== Information provided ==
## BEGIN

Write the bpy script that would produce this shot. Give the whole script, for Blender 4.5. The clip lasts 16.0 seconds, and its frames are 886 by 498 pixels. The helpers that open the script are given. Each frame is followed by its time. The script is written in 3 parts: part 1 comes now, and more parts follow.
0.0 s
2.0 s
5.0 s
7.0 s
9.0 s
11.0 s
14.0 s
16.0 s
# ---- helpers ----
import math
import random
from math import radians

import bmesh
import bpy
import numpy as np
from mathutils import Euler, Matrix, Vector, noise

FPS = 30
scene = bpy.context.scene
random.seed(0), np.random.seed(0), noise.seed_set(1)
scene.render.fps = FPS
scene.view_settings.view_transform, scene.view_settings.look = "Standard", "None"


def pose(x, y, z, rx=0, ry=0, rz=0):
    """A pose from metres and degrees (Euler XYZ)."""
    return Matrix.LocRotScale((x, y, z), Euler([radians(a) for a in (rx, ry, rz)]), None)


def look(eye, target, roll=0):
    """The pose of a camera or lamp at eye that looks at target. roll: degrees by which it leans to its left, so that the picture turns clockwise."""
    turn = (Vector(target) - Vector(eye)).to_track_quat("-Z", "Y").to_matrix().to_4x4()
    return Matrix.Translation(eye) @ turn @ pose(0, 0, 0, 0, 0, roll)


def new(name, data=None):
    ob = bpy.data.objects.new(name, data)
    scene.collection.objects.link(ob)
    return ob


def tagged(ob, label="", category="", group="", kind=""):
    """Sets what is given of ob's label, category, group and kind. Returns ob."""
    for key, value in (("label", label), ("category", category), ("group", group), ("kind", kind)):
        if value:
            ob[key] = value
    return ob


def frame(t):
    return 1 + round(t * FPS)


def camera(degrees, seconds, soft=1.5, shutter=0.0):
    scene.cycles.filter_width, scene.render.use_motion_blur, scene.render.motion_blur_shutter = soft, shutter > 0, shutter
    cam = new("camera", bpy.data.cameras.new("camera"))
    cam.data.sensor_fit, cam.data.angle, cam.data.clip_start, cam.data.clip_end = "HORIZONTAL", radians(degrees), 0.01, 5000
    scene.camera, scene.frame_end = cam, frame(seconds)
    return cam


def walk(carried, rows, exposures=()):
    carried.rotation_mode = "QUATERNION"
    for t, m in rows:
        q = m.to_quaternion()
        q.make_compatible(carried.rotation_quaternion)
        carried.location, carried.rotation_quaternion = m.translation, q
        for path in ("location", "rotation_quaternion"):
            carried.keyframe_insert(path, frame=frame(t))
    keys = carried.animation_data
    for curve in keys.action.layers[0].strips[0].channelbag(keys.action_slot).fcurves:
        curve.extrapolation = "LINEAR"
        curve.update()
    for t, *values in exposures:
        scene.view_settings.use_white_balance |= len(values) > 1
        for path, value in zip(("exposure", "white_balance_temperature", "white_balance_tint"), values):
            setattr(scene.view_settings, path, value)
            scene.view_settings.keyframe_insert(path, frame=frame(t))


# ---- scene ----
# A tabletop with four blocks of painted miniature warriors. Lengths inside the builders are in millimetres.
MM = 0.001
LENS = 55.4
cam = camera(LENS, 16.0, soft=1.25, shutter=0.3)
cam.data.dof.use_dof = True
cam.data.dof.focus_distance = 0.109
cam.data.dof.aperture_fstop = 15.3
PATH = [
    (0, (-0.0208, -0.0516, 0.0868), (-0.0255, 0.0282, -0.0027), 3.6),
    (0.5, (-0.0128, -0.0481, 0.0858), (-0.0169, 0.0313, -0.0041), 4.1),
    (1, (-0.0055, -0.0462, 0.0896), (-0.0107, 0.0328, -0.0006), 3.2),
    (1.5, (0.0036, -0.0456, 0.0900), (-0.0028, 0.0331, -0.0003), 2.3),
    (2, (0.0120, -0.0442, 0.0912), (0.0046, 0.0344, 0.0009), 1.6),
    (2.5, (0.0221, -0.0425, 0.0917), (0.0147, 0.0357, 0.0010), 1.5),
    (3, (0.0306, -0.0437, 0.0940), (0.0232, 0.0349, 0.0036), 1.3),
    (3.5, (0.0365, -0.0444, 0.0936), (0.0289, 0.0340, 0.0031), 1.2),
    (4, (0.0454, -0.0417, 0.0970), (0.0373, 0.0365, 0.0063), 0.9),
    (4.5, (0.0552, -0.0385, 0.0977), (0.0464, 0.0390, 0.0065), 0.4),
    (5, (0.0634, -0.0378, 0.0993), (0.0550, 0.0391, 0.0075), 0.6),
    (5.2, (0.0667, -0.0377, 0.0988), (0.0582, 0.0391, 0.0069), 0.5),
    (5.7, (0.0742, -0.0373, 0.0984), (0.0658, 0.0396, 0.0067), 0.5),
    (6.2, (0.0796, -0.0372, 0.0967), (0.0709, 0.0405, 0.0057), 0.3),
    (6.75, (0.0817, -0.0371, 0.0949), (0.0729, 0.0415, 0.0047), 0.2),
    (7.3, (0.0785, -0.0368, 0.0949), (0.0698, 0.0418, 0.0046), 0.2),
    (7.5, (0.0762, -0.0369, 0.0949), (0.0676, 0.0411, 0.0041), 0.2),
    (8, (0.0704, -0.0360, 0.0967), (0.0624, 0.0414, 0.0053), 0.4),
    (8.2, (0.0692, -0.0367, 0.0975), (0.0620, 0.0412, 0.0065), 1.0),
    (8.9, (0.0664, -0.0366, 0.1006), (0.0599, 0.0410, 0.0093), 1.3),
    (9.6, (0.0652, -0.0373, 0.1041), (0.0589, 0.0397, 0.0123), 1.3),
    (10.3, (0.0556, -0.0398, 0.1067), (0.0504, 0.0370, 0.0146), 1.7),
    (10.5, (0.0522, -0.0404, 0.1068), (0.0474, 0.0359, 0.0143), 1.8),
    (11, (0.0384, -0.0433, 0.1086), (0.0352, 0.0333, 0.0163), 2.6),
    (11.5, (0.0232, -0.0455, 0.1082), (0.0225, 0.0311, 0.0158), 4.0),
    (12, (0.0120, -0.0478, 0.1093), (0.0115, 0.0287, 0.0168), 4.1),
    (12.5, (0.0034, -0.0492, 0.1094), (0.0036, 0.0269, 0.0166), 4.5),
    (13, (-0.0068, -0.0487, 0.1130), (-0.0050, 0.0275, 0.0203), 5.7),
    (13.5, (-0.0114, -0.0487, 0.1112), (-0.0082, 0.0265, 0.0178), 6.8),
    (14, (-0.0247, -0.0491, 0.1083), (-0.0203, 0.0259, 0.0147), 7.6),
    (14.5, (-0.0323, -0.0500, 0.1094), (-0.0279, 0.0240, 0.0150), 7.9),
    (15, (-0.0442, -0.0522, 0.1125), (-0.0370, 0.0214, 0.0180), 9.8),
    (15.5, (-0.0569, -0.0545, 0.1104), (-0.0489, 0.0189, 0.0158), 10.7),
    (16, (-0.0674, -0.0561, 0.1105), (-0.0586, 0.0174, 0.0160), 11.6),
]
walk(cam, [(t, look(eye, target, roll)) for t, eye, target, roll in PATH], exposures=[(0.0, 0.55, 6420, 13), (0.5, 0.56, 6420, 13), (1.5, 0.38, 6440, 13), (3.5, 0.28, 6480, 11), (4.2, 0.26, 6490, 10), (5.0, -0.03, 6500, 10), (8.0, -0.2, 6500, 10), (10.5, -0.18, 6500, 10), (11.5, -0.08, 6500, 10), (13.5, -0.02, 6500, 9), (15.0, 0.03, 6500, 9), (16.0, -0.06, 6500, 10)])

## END

== Objective ==
In the listing above, find the line with "ob[key] = value" and the line with "scene.view_settings.keyframe_insert(path, frame=frame(t))", then print exactly those lines and every line between them.

== Solution to this task ==
            ob[key] = value
    return ob


def frame(t):
    return 1 + round(t * FPS)


def camera(degrees, seconds, soft=1.5, shutter=0.0):
    scene.cycles.filter_width, scene.render.use_motion_blur, scene.render.motion_blur_shutter = soft, shutter > 0, shutter
    cam = new("camera", bpy.data.cameras.new("camera"))
    cam.data.sensor_fit, cam.data.angle, cam.data.clip_start, cam.data.clip_end = "HORIZONTAL", radians(degrees), 0.01, 5000
    scene.camera, scene.frame_end = cam, frame(seconds)
    return cam


def walk(carried, rows, exposures=()):
    carried.rotation_mode = "QUATERNION"
    for t, m in rows:
        q = m.to_quaternion()
        q.make_compatible(carried.rotation_quaternion)
        carried.location, carried.rotation_quaternion = m.translation, q
        for path in ("location", "rotation_quaternion"):
            carried.keyframe_insert(path, frame=frame(t))
    keys = carried.animation_data
    for curve in keys.action.layers[0].strips[0].channelbag(keys.action_slot).fcurves:
        curve.extrapolation = "LINEAR"
        curve.update()
    for t, *values in exposures:
        scene.view_settings.use_white_balance |= len(values) > 1
        for path, value in zip(("exposure", "white_balance_temperature", "white_balance_tint"), values):
            setattr(scene.view_settings, path, value)
            scene.view_settings.keyframe_insert(path, frame=frame(t))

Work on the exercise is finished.